[start Provided records]
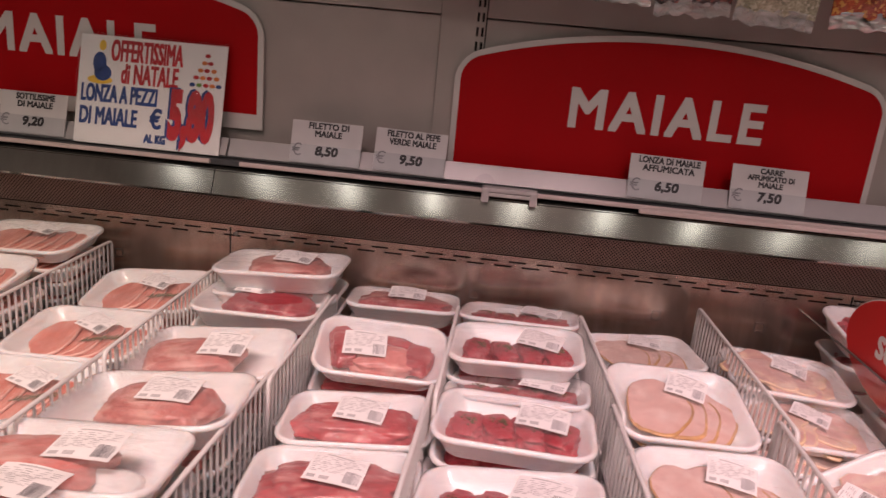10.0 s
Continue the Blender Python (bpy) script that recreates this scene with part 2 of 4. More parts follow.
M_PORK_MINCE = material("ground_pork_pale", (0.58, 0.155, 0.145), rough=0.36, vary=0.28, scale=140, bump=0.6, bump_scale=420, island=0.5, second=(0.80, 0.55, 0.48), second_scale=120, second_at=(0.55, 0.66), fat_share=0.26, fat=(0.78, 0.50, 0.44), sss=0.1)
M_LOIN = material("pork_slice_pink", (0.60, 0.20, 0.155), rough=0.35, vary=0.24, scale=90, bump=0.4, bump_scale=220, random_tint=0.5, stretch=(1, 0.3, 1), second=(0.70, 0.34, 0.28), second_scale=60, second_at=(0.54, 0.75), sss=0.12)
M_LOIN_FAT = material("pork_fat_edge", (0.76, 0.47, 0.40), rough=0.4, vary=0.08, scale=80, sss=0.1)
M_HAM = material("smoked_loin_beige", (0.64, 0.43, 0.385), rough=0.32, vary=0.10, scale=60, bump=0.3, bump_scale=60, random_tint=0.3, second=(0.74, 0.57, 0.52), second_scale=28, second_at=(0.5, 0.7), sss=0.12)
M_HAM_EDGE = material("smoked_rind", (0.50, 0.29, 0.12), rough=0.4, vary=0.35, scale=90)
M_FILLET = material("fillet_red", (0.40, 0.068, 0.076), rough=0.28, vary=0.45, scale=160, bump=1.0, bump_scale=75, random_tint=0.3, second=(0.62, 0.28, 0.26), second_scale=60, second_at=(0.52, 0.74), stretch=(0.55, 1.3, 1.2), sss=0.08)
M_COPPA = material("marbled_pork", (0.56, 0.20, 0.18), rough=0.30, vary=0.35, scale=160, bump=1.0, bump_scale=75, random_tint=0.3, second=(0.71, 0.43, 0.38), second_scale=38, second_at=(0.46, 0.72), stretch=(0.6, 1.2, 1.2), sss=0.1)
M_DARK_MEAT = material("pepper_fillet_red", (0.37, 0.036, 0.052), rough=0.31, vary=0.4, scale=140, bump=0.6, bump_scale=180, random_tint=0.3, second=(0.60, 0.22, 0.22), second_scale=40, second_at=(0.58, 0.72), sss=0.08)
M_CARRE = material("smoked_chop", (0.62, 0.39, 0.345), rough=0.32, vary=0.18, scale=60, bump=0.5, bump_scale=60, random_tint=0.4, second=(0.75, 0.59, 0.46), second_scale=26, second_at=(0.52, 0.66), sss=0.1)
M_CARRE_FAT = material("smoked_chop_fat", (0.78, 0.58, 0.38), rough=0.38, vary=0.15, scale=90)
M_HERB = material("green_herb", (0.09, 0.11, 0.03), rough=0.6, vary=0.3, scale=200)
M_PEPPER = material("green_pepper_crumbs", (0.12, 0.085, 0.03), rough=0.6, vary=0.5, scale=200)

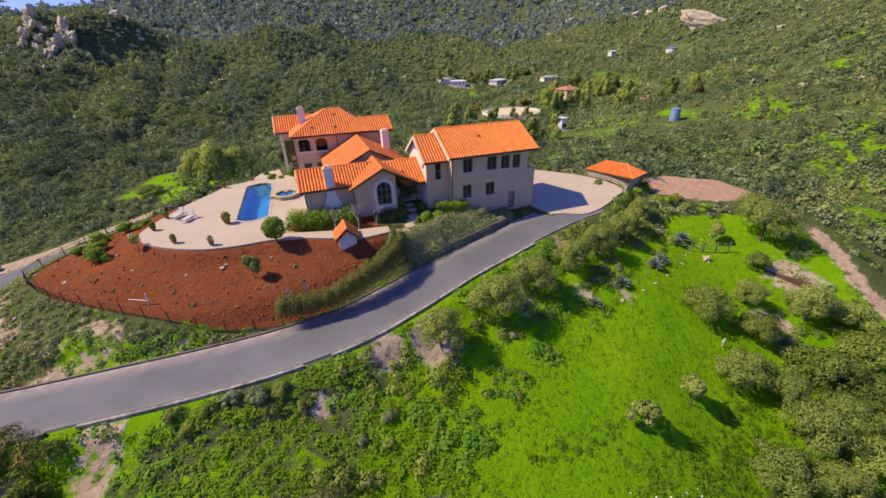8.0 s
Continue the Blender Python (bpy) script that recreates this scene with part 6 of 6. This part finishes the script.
[end Provided records]
» **Task requirements**
Leave out the pictures and print every line of the data exactly.

» **Answer to the task**
10.0 s
Continue the Blender Python (bpy) script that recreates this scene with part 2 of 4. More parts follow.
M_PORK_MINCE = material("ground_pork_pale", (0.58, 0.155, 0.145), rough=0.36, vary=0.28, scale=140, bump=0.6, bump_scale=420, island=0.5, second=(0.80, 0.55, 0.48), second_scale=120, second_at=(0.55, 0.66), fat_share=0.26, fat=(0.78, 0.50, 0.44), sss=0.1)
M_LOIN = material("pork_slice_pink", (0.60, 0.20, 0.155), rough=0.35, vary=0.24, scale=90, bump=0.4, bump_scale=220, random_tint=0.5, stretch=(1, 0.3, 1), second=(0.70, 0.34, 0.28), second_scale=60, second_at=(0.54, 0.75), sss=0.12)
M_LOIN_FAT = material("pork_fat_edge", (0.76, 0.47, 0.40), rough=0.4, vary=0.08, scale=80, sss=0.1)
M_HAM = material("smoked_loin_beige", (0.64, 0.43, 0.385), rough=0.32, vary=0.10, scale=60, bump=0.3, bump_scale=60, random_tint=0.3, second=(0.74, 0.57, 0.52), second_scale=28, second_at=(0.5, 0.7), sss=0.12)
M_HAM_EDGE = material("smoked_rind", (0.50, 0.29, 0.12), rough=0.4, vary=0.35, scale=90)
M_FILLET = material("fillet_red", (0.40, 0.068, 0.076), rough=0.28, vary=0.45, scale=160, bump=1.0, bump_scale=75, random_tint=0.3, second=(0.62, 0.28, 0.26), second_scale=60, second_at=(0.52, 0.74), stretch=(0.55, 1.3, 1.2), sss=0.08)
M_COPPA = material("marbled_pork", (0.56, 0.20, 0.18), rough=0.30, vary=0.35, scale=160, bump=1.0, bump_scale=75, random_tint=0.3, second=(0.71, 0.43, 0.38), second_scale=38, second_at=(0.46, 0.72), stretch=(0.6, 1.2, 1.2), sss=0.1)
M_DARK_MEAT = material("pepper_fillet_red", (0.37, 0.036, 0.052), rough=0.31, vary=0.4, scale=140, bump=0.6, bump_scale=180, random_tint=0.3, second=(0.60, 0.22, 0.22), second_scale=40, second_at=(0.58, 0.72), sss=0.08)
M_CARRE = material("smoked_chop", (0.62, 0.39, 0.345), rough=0.32, vary=0.18, scale=60, bump=0.5, bump_scale=60, random_tint=0.4, second=(0.75, 0.59, 0.46), second_scale=26, second_at=(0.52, 0.66), sss=0.1)
M_CARRE_FAT = material("smoked_chop_fat", (0.78, 0.58, 0.38), rough=0.38, vary=0.15, scale=90)
M_HERB = material("green_herb", (0.09, 0.11, 0.03), rough=0.6, vary=0.3, scale=200)
M_PEPPER = material("green_pepper_crumbs", (0.12, 0.085, 0.03), rough=0.6, vary=0.5, scale=200)

8.0 s
Continue the Blender Python (bpy) script that recreates this scene with part 6 of 6. This part finishes the script.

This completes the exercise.